Brief introduction to the Buoys
The Buoys were a short-lived American group who had garnered only one major hit, “Timothy.” It was written for them by Rupert Holmes, who also wrote the bulk of the Buoys’ material. Anyway, “Timothy”’s song was deliberately controversial as it relates cannibalism. It broke into the Top 20 chart in 1971. But the Buoys’ follow-up single “Give Up Your Guns,” never surpassed or even duplicated the achievement of “Timothy” and became only a minor hit. Then the group broke up afterwards after their move to another label (Polydor).
The Buoys band lineup
The Buoys were a pop/rock and progressive rock band, formed in the Wilkes-Barre-Scranton, Pennsylvania in 1970. The group consisted of lead singer Billy Kelly, keyboardist Fran Bozena, bassist Gerry Hludzik, guitarist Chris Hanlon, and drummer Carl Siracuse. The band’s original bassist was actually Bob Gryziec, who also played in the band’s would-be hit record “Timothy.”

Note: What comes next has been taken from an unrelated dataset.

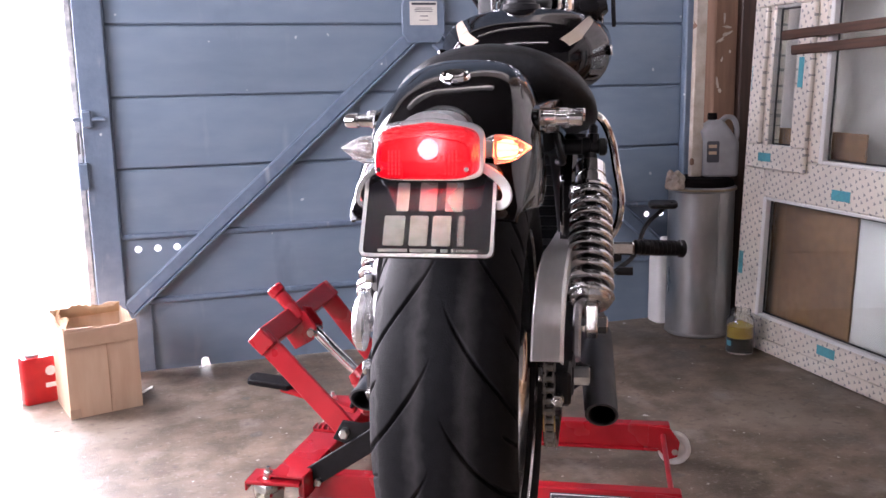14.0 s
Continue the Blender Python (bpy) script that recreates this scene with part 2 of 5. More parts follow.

The Buoys generated one of the most bizarre hit singles in music history, “Timothy.” It was written by Rupert Holmes, who would go on to have a successful solo career through the hits “Escape (The Pina Colada Song)” (which is also a rather odd song itself, so we guess Holmes knew how to get anyone’s attention).
“Timothy”‘s offbeat and unnerving story centers around three coal miners who are trapped in a collapsed mine. The two men, who are starving to death, end up resorting to cannibalism against the song’s title character. According to Holmes himself, the song was inspired by Tennessee Ernie Ford’s popular version of the song “Sixteen Tons” (written and originally performed by country singer Merle Travis) which tells about the hard life of a coal miner. And what’s more odd about “Timothy” is that Holmes wrote the song with the intention for it to get banned, since the song’s theme is based on cannibalism. The Glass Prism was actually Holmes’ original choice to record “Timothy,” but the band was contracted to another record label at that time.
“Timothy” was released on Scepter label. It climbed to the charts, peaking at #17 on the Billboard Hot 100 in 1971. “Timothy” lingered on the charts for eight weeks.
The band’s other songs and (unsuccessful) singles
Holmes went on to write the Buoys’ follow-up single “Give Up Your Guns,” which tells about a bank robber who’s at large. The song had more serious and darker tone (as well as less humor) compared to “Timothy.” It only landed at #84 on the Billboard Hot 100, although it was a bigger hit in Europe (not only on one occasion, but twice).
Holmes also wrote other songs for the band, including “The Prince of Thieves,” “Tomorrow,” and “Blood Knot.” The band also penned their own material, such as “Absent Friend,” “Castles,” “Good Lovin'” and “Tell Me Heaven Is Here.” They wrote a lot of songs, actually, which were definitely less dark than the songs Holmes wrote for them (with the exception of “Pittsburgh Steel,” whose story centers around steelworkers who hatch a plot to kill their foreman)
Disbandment and re-formation
The band moved to Polydor Records but they later disbanded. After The Buoys had dissolved, Kelly and Hludzik formed Dakota in 1980, who would open for Queen in the band’s US tour. The Buoys regrouped, this time with newer members, with Kelly and Hludzik having remained the only original members left, along with the newer members.